Yaz Tarifesi

Onur Caymaz, yazmaya şiirle başlasa da zamanla roman ve hikâyeye yoğunlaştı. Şiiri biraz geri plana bırakmış izlenimi verdi. Tabii ki bu düzyazı deneyiminden bir takım kazanımlar elde etti. Ama şiir açısından yitirdikleri de olmuştur kuşkusuz. Onur Caymaz'ın yeni şiir kitabı Yaz Tarifesi'ni (Ocak 2009, Metis) bu ön düşüncelerle okumaya başladım.

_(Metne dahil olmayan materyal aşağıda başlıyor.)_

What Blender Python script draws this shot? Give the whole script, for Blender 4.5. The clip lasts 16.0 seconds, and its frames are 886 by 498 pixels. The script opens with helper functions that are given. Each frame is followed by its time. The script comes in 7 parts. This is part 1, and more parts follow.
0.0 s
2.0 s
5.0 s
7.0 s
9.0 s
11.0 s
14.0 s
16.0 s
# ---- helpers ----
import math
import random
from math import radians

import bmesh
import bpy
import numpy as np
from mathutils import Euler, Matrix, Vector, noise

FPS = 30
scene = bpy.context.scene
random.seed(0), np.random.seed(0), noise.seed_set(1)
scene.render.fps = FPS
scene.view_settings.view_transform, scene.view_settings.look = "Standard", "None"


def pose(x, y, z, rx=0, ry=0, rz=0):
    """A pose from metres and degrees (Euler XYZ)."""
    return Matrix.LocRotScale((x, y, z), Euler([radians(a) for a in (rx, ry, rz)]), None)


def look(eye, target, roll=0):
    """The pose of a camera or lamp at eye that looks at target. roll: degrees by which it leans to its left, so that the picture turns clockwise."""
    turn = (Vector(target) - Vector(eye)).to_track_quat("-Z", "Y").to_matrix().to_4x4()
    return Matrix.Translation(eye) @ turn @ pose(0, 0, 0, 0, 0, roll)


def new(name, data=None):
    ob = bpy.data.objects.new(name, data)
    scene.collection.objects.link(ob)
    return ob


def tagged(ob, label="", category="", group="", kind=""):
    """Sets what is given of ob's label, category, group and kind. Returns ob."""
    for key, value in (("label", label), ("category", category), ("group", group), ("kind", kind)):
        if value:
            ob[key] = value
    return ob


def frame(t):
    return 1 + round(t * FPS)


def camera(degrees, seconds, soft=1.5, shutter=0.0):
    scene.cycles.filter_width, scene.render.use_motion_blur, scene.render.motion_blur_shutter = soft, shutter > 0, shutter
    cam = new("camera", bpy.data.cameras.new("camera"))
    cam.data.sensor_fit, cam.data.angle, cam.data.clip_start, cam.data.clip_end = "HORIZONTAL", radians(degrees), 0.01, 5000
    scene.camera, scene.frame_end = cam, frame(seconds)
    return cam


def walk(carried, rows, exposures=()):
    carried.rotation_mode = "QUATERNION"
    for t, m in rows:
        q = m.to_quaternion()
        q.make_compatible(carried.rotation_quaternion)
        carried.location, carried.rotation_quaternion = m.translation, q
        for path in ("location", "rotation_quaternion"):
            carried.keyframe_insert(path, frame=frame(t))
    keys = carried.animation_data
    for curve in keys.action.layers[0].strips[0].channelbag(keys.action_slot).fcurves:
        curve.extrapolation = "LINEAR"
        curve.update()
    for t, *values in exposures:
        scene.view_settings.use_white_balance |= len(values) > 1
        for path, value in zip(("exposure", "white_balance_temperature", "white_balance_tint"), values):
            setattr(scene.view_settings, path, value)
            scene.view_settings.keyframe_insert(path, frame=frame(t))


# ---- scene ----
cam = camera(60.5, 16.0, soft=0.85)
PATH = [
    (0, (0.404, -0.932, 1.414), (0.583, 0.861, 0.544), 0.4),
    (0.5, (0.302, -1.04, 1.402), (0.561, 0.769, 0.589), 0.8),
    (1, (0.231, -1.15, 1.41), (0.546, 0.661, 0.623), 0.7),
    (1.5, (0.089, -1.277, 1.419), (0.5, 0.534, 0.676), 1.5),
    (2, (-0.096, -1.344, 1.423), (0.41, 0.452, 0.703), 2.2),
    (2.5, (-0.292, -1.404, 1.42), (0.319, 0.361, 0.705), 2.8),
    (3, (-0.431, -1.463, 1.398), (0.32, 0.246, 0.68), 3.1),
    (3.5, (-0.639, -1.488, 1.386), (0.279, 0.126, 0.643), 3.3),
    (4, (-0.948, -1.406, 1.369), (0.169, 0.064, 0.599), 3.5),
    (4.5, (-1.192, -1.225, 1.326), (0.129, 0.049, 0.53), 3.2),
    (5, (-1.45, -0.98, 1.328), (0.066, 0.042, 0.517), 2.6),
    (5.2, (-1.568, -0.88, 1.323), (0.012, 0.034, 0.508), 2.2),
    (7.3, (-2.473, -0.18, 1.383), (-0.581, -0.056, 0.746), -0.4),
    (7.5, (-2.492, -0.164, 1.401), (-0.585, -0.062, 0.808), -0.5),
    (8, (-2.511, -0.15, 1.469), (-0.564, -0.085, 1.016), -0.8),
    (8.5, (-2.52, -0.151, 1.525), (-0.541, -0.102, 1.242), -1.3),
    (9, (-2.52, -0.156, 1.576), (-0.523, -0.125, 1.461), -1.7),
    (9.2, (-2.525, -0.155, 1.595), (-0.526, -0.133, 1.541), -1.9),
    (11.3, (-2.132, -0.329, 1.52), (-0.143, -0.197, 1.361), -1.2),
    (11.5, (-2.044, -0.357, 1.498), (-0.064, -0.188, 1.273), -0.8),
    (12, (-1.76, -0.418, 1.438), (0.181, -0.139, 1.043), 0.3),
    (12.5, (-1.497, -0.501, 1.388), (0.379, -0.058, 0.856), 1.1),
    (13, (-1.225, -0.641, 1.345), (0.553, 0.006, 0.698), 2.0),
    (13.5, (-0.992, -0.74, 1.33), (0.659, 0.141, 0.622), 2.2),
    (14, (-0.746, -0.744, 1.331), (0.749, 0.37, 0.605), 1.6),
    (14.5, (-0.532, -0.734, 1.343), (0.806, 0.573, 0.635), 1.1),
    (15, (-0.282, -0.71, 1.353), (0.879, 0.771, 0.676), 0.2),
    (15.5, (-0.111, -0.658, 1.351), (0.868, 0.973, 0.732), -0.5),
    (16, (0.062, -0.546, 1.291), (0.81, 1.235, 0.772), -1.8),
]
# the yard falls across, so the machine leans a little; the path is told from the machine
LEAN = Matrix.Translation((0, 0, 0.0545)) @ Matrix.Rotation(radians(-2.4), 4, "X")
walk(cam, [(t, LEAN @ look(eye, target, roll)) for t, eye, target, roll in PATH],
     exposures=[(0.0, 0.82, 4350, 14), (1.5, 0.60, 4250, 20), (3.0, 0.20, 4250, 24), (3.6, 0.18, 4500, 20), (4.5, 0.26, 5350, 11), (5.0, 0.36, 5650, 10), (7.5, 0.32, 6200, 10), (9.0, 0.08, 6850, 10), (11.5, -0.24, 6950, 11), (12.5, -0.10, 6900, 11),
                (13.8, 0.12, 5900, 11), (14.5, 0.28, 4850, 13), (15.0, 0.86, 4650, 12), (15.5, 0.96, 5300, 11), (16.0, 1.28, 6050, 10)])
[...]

Onur Caymaz'ın heyecanlı, çok şey söylemek isteyen bir şiiri vardı. Gençliğin sabırsızlığı dizelerine yansıyordu. Yaz Tarifesi'ndeki şiirlerinde bu delidoluluk geride kalmış gibi. Şimdi duygularını gürül gürül akan dizelerle ifade etmiyor. Daha sakin ve çok daha hüzünlü. Ne de olsa otuz yaşını devirmiş. Gençlik hoş bir anı gibi geride kalmak üzere. Yaşam deneyimi artmış. Hayattan birçok şey öğrenmiş ve yaşamış. Biraz kendiyle hesaplaşmak, geçmiş günlerin bilançosunu çıkartmak, geleceğe öyle bakmak istiyor gibi. Tüm bunları kitapta yer alan şiirlere yansıyan ruh halinden çıkartıyorum. Yoksa, ne yapıp ettiğini bildiğimden değil.

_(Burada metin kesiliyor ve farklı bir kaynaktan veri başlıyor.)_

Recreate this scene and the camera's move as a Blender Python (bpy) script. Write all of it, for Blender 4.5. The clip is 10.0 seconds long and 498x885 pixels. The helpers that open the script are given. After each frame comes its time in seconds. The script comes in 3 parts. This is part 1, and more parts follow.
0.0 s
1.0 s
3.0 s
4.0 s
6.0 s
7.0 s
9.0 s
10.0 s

Aslında ilk şiirlerinden beri geliştirdiği söylemini sürdürüyor. Lirik, imgeci… Temalarında da pek değişiklik yok. Şehirli bir gencin yaşadıkları, düşündükleri, izlenimleri... Hayatta varoluş çabası... Bir süredir düz yazıya yoğunlaşmanın etkisini ise olabildiğince önlemiş. Ama yer yer uzayan dizelerde bunu hissediyorsunuz. Yine, anlamın peşine düşüp sesi ihmal ettiğini hissetiğiniz dizeler, bölümler de var.